I was playing with the knob trying to fix the thing while, suddenly, the phone rang. I left the radio unattended on the table and picked up. The white noise waves started to fill the room, like an hypnotizing never-stopping electric mantra.

“Hello”, I said. But nobody replied. “Hello?”, I asked again. And again, no one answered. And something odd happened: I felt a cold hand in my shoulder. This was truly unexpected. I was 100% positive about me being alone at home. Of course, that sensation didn’t last much longer than a second. But it was doubtless and vivid enough to paralyze me. A freezing chill went down my spine.

As nervous as I was at that point, I didn’t know what was happening neither what to do about it. I coughed for no reason or maybe just as a reflex, for I was damn spooked. And there it came: a dim voice made its way through the radio’s random signal. It was a fainted voice, spectral, bizarre… like a mumble beneath calm water. I found myself frantically entwining my fingers with the phone cord. I didn’t understand what the voice was saying. At first.

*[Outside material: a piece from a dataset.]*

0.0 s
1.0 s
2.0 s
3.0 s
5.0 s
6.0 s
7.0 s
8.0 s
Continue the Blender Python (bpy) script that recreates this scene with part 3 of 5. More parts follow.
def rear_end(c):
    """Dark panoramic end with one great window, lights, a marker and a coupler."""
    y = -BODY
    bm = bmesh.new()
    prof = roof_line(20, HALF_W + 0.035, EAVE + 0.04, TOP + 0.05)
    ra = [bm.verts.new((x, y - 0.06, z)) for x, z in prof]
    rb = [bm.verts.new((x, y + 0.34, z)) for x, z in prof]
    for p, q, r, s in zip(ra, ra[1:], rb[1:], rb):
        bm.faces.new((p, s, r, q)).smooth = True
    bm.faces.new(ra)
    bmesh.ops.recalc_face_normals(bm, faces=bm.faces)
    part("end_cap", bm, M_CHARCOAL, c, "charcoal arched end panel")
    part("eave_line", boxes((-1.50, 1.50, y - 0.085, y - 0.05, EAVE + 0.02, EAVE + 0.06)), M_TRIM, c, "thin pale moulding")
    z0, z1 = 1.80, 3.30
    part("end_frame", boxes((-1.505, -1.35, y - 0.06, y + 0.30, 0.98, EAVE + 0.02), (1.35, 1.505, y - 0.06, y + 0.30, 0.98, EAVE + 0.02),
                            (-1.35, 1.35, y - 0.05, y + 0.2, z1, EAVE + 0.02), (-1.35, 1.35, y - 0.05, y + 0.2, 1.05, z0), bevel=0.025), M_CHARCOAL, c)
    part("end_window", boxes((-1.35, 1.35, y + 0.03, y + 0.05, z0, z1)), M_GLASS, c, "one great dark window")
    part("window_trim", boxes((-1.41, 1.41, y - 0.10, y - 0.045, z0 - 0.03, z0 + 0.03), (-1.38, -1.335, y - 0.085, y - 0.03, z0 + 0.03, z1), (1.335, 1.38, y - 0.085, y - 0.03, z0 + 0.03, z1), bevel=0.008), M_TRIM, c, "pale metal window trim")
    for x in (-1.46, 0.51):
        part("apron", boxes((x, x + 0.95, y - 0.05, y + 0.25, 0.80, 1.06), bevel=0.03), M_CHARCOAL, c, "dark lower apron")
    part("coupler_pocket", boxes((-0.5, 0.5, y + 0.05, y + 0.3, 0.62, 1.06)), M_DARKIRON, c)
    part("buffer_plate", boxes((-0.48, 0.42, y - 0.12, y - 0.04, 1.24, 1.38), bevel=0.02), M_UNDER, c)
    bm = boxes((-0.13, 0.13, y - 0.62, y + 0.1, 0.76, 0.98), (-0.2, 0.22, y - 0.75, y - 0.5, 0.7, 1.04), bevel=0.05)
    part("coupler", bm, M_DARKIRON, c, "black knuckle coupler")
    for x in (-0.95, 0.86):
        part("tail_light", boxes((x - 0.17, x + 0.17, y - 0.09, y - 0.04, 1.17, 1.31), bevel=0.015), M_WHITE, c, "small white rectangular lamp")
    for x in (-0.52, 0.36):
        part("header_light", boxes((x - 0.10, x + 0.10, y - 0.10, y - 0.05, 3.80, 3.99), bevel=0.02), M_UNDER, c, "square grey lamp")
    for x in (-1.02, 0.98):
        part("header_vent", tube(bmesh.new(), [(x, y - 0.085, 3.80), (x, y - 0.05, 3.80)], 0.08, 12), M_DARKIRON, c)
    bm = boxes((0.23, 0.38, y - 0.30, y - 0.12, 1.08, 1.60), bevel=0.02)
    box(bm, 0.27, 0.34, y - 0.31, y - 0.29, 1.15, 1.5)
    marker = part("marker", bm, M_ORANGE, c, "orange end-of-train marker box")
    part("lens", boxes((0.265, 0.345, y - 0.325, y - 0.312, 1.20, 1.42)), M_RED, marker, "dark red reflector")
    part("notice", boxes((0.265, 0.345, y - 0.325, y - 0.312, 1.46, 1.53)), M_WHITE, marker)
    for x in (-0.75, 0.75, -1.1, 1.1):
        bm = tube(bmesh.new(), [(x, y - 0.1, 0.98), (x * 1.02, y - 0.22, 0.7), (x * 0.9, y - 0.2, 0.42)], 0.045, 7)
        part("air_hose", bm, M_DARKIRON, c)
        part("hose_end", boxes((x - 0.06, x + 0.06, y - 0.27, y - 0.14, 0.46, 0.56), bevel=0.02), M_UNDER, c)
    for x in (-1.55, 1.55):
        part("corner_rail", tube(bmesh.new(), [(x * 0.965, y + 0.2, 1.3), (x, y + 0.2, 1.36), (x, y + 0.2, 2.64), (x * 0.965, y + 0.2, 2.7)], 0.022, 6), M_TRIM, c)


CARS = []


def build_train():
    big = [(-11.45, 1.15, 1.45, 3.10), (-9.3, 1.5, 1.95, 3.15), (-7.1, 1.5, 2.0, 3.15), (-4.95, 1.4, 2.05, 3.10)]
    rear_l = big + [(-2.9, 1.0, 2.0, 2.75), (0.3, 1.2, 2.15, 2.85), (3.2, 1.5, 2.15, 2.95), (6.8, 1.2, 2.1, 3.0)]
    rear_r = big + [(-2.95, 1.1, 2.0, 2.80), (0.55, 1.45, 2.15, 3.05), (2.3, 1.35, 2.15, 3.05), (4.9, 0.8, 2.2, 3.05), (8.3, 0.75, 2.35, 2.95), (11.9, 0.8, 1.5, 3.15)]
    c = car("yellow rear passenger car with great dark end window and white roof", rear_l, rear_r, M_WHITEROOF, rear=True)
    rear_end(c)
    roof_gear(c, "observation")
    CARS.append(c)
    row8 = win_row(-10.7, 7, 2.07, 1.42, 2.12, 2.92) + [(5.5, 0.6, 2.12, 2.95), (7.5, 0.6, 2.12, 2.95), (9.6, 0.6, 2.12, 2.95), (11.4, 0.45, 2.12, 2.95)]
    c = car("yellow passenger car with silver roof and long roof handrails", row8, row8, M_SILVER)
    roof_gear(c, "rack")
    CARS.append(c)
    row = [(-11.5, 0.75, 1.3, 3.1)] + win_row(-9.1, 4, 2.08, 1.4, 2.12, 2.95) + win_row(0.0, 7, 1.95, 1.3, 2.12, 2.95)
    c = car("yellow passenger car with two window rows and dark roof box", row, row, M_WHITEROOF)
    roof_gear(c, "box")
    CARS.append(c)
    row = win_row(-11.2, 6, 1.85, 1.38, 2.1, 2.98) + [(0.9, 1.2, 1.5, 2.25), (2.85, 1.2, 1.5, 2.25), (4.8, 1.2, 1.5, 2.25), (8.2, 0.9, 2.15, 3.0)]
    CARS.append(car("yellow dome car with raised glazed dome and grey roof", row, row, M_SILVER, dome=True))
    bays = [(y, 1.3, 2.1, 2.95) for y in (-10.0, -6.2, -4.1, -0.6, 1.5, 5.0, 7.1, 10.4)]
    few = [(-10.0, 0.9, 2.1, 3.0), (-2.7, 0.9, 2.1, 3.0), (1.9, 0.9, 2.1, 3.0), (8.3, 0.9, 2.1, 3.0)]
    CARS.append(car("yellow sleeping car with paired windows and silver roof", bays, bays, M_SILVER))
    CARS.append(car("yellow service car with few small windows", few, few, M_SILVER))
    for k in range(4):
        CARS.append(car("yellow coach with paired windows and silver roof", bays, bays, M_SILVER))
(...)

I hung up and returned to the table. But I noticed that the radio offered again nothing but a demential white noise. I approached my left ear to the speaker and asked instinctively: “Grandpa? Are you there?”. I closed my eyes, focusing on the sound only, trying to fish something intelligible. I stayed almost static for 5 minutes or so. “Are you there?”, I inquired for a second time. And there it was again: struggling fiercely to get across, my grandfather’s voice finally emerged… “I’m not there, I’m here”, he answered.